They and their partners in industry are pouring millions into new buildings for business, engineering and applied learning that closely resemble the high-tech workplace, itself inspired by the minimally partitioned spaces of the garage and the factory.
If the Silicon Valley creation myth starts in Steve Jobs’s garage (now a designated historic site), the creation myth on campuses starts at M.I.T.’s Building 20. That warren of D.I.Y. offices, allocated to researchers from across the university, produced, through proximity, many breakthrough encounters in its 50-plus years.
The building was demolished in 1998, replaced with Frank Gehry’s Stata Center, one of the first campus structures that tries to recreate Building 20’s creative ferment.
Though studies have shown that proximity and conversation can produce creative ideas, there’s little research on the designs needed to facilitate the process. Still, there are commonalities.
In many of the new buildings, an industrial look prevails, along with an end to privacy. You are more likely to find a garage door and a 3-D printer than book-lined offices and closed-off classrooms, more likely to huddle with peers at a round table than go to a lecture hall with seats for 100.

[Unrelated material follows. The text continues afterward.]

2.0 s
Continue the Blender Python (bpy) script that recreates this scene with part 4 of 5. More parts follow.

Seating is flexible, ranging from bleachers to sofas, office chairs to privacy booths. Furniture is often on wheels, so that groups can rearrange it. (The Institute of Design at Stanford, a model for many, has directions for building a whiteboard z-rack on its website.)

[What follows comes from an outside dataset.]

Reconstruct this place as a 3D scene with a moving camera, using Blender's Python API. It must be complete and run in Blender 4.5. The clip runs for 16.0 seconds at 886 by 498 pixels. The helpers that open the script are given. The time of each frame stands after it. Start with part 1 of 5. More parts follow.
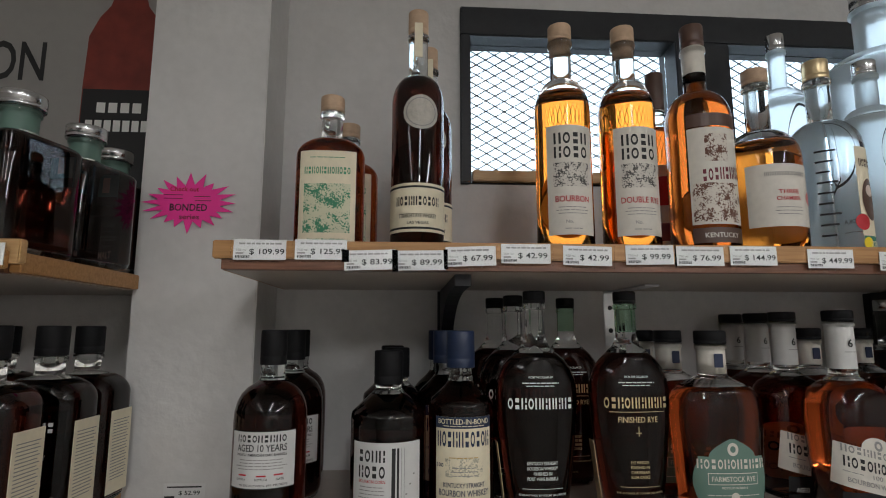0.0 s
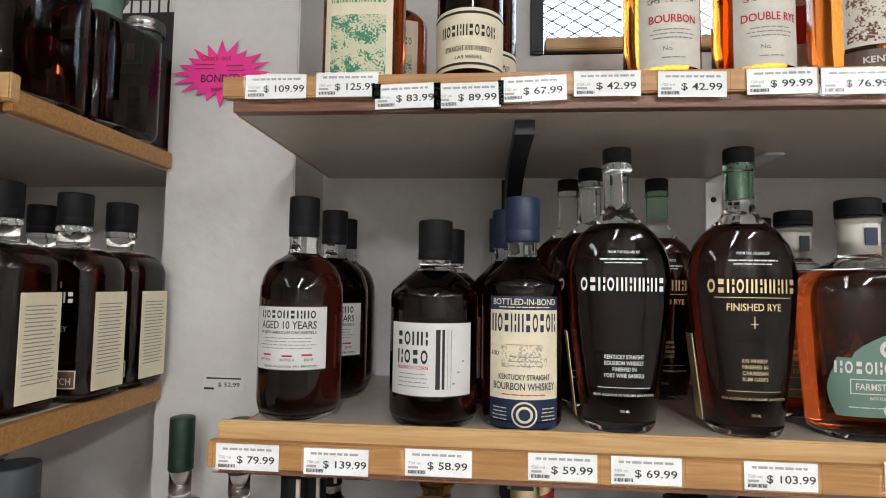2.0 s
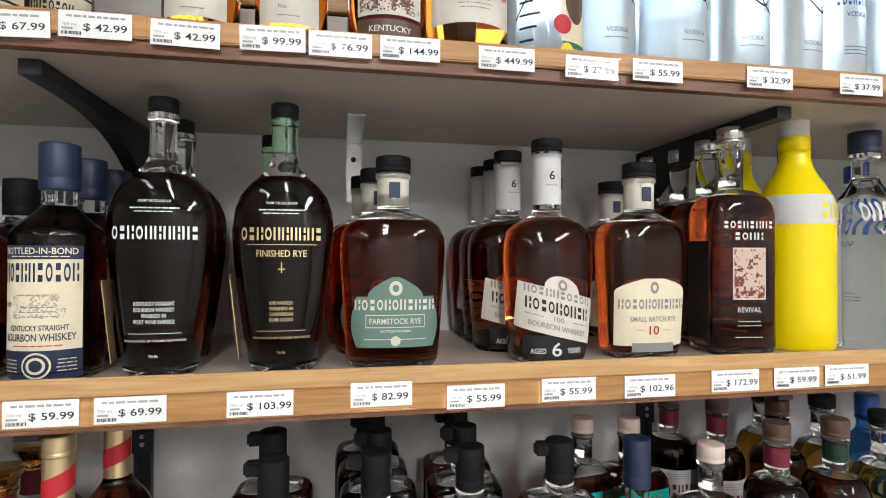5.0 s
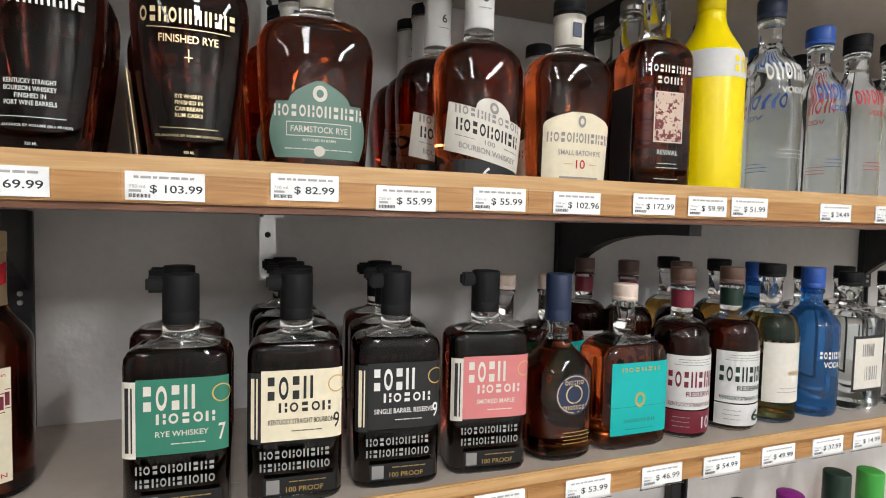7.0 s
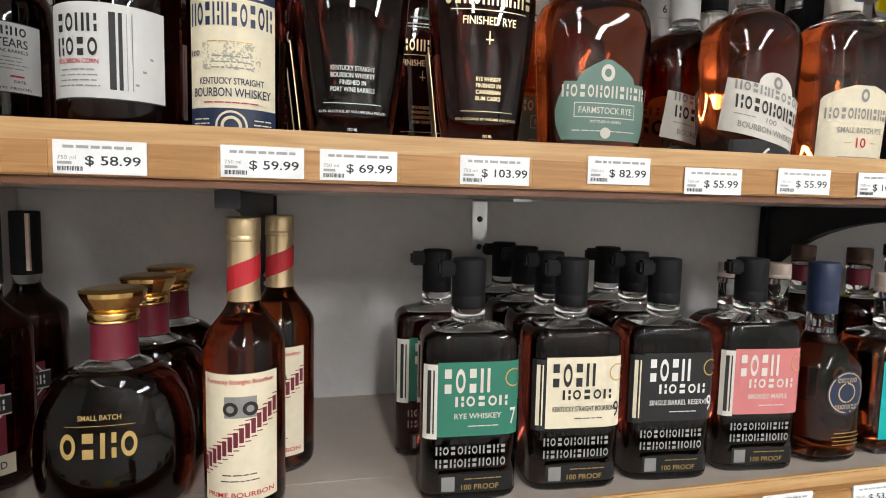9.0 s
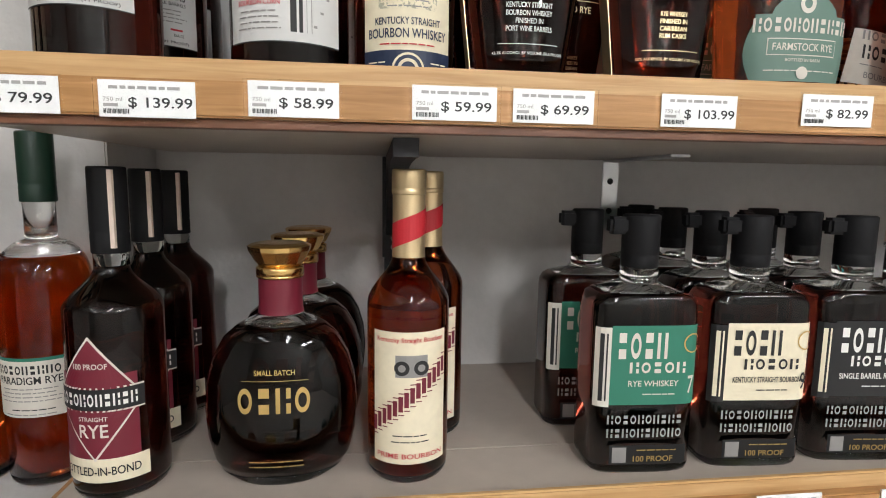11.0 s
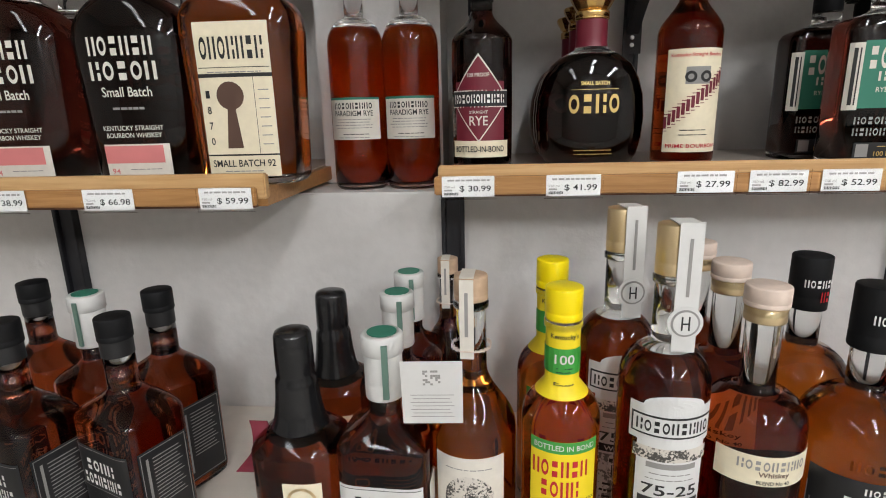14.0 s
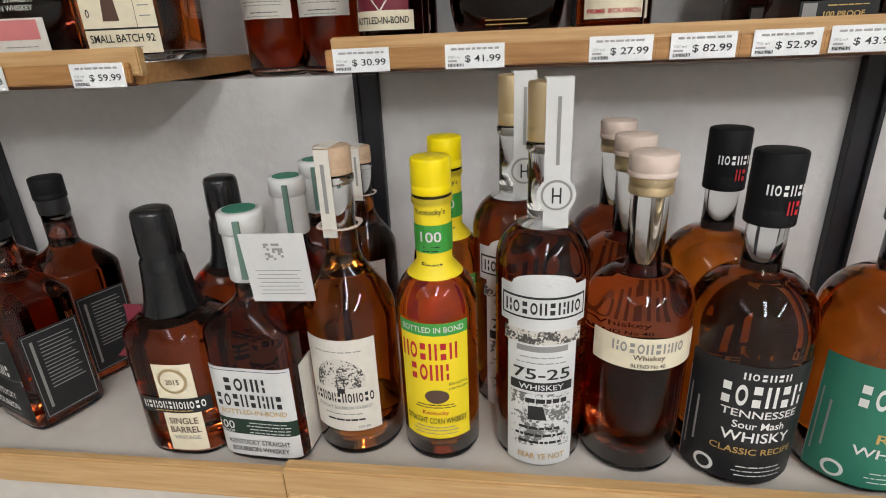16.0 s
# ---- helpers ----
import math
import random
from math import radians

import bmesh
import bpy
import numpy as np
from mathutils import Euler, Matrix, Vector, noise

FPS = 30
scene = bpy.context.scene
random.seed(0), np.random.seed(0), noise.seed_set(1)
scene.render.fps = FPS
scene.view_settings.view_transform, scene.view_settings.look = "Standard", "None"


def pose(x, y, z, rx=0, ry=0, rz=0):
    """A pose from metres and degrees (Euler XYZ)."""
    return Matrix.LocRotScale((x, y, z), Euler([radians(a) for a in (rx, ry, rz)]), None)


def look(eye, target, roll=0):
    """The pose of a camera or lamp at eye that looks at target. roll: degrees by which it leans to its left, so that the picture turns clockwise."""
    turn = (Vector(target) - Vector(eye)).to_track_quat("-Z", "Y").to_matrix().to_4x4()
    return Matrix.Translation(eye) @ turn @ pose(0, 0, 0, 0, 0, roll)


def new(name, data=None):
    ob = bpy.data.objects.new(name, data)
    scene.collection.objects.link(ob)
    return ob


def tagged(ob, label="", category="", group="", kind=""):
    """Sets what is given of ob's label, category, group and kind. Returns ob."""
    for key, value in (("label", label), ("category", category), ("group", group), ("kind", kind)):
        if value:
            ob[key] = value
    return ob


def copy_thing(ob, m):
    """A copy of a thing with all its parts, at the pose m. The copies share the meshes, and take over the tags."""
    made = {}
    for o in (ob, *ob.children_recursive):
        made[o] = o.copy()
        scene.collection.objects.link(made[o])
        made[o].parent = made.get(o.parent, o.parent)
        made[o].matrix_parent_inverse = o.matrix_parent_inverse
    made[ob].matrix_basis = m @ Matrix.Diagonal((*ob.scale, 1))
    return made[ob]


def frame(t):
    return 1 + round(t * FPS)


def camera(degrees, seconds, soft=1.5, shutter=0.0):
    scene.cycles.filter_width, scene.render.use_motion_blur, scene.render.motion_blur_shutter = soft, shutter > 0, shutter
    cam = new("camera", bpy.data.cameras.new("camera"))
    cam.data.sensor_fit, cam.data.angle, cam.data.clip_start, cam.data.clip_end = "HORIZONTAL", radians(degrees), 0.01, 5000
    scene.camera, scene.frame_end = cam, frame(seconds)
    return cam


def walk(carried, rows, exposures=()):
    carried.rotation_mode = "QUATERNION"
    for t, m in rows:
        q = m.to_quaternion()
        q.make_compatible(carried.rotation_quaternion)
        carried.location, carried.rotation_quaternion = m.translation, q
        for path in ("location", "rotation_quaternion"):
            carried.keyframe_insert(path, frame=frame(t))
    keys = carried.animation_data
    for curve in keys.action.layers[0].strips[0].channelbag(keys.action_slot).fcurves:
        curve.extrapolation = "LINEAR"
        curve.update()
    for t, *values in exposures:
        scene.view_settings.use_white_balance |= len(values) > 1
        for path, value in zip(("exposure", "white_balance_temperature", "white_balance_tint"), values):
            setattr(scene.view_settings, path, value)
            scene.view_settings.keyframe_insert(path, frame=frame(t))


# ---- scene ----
cam = camera(78.9, 16.0, soft=1.0)
METRES, EYE, TILT, LEAN, TURN = 1.86, 1.6, 8.4, 0.0, -3.9
ROWS = [
    (0.0, 0.0, 0.0, 0.0, -0.0, -0.0, -0.0),
    (0.5, -0.0105, 0.0161, -0.0317, 4.73, -0.36, 0.07),
    (1.0, -0.0114, 0.0344, -0.049, 7.12, -1.56, 0.2),
    (1.5, -0.0066, 0.0553, -0.0634, 8.33, -3.07, 0.29),
    (2.0, 0.0148, 0.0736, -0.0688, 8.56, -4.6, 0.39),
    (2.5, 0.0445, 0.0785, -0.0684, 8.41, -5.45, 0.49),
    (3.0, 0.0728, 0.0848, -0.0716, 7.85, -6.37, 0.54),
    (3.5, 0.1068, 0.0822, -0.0713, 6.33, -6.94, 0.49),
    (4.0, 0.1382, 0.0742, -0.0639, 3.18, -7.3, 0.13),
    (4.5, 0.1752, 0.0668, -0.0657, -1.17, -7.34, -0.35),
    (5.0, 0.208, 0.0627, -0.0791, -6.82, -7.68, -1.16),
    (7.5, 0.1964, 0.0654, -0.185, -15.78, -11.74, -3.76),
    (8.0, 0.1639, 0.0673, -0.1817, -14.38, -12.13, -3.64),
    (8.5, 0.1187, 0.0782, -0.1826, -11.78, -12.56, -3.23),
    (9.0, 0.0784, 0.0984, -0.1849, -8.41, -13.13, -2.49),
    (9.5, 0.0453, 0.1227, -0.1964, -5.65, -13.61, -1.82),
    (12.0, -0.0097, 0.1155, -0.2114, -1.67, -16.82, -0.91),
    (12.5, -0.0372, 0.0464, -0.2254, 0.23, -17.5, -0.33),
    (13.0, -0.0606, -0.0059, -0.2393, 2.99, -18.62, 0.6),
    (13.5, -0.0855, -0.0324, -0.2667, 5.77, -20.39, 1.64),
    (14.0, -0.0953, -0.0397, -0.2945, 8.44, -22.35, 2.64),
    (14.5, -0.0874, -0.0338, -0.3091, 9.96, -24.33, 3.26),
    (15.0, -0.0658, -0.0294, -0.3234, 10.54, -26.51, 3.56),
    (15.5, -0.0427, -0.0262, -0.3328, 10.65, -28.6, 3.68),
    (16.0, -0.0177, -0.0183, -0.3337, 10.6, -29.89, 3.86),
]
walk(cam, [(t, pose(0, 0, EYE, TILT, LEAN, TURN) @ pose(METRES * x, METRES * y, METRES * z, 90 + pitch, roll, yaw)) for t, x, y, z, yaw, pitch, roll in ROWS],
     exposures=[(0.0, 0.12), (0.5, 0.22), (1.0, 0.5), (1.5, 0.82), (2.0, 1.12), (3.0, 1.3), (5.0, 1.28), (8.0, 1.19), (9.5, 1.25), (12.0, 1.2), (13.5, 1.1), (16.0, 0.93)])

# ---- world, sun and lamps ----
world = bpy.data.worlds.new("world")
scene.world = world
world.use_nodes = True
wn = world.node_tree
sky = wn.nodes.new("ShaderNodeTexSky")
sky.sky_type = "NISHITA"
sky.sun_disc = False
sky.sun_elevation = radians(40)
sky.sun_rotation = radians(200)
wn.nodes["Background"].inputs["Strength"].default_value = 0.15
wn.links.new(sky.outputs[0], wn.nodes["Background"].inputs["Color"])
sun = new("sun", bpy.data.lights.new("sun", "SUN"))
sun.data.energy, sun.data.angle, sun.data.color = 2.5, radians(0.5), (1, 0.95, 0.88)
sun.matrix_world = look((0, -8, 10), (3.4, 0, 0))
LAMP_X = (-1.35, 0.35, 2.05)
for lx, gain in zip(LAMP_X, (0.35, 1.5, 2.0)):
    for ly, power in ((-2.75, 15.5 * gain), (-1.35, 6.5 * gain)):
        a = bpy.data.lights.new("tube_light", "AREA")
        a.shape, a.size, a.size_y, a.energy, a.color = "RECTANGLE", 0.24, 1.2, power, (0.97, 0.985, 1.0)
        new("tube_light", a).matrix_world = pose(lx, ly, 2.655)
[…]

Staircases and halls are wide and often daylit, encouraging people to dwell between their appointments in hopes of having a creative collision. Exposure to natural light itself contributes to improved workplace performance.
There’s also much more to do with your hands than take notes in class: The need to move your body, by working on a prototype, taking the stairs or going in search of caffeine at a centralized cafe, is built in, providing breaks to let the mind wander.
The rationales for these buildings are varied: Employers are dissatisfied with graduates’ preparation, students are unhappy with outdated teaching methods, and colleges want to attract students whose eyes are on postgrad venture capital and whose scalable ideas might come in handy on campus.
And so universities of all sizes, both public (Wichita State, University of Utah, University of Iowa) and private (Cornell, Northwestern, Stanford), have opened or are planning such facilities.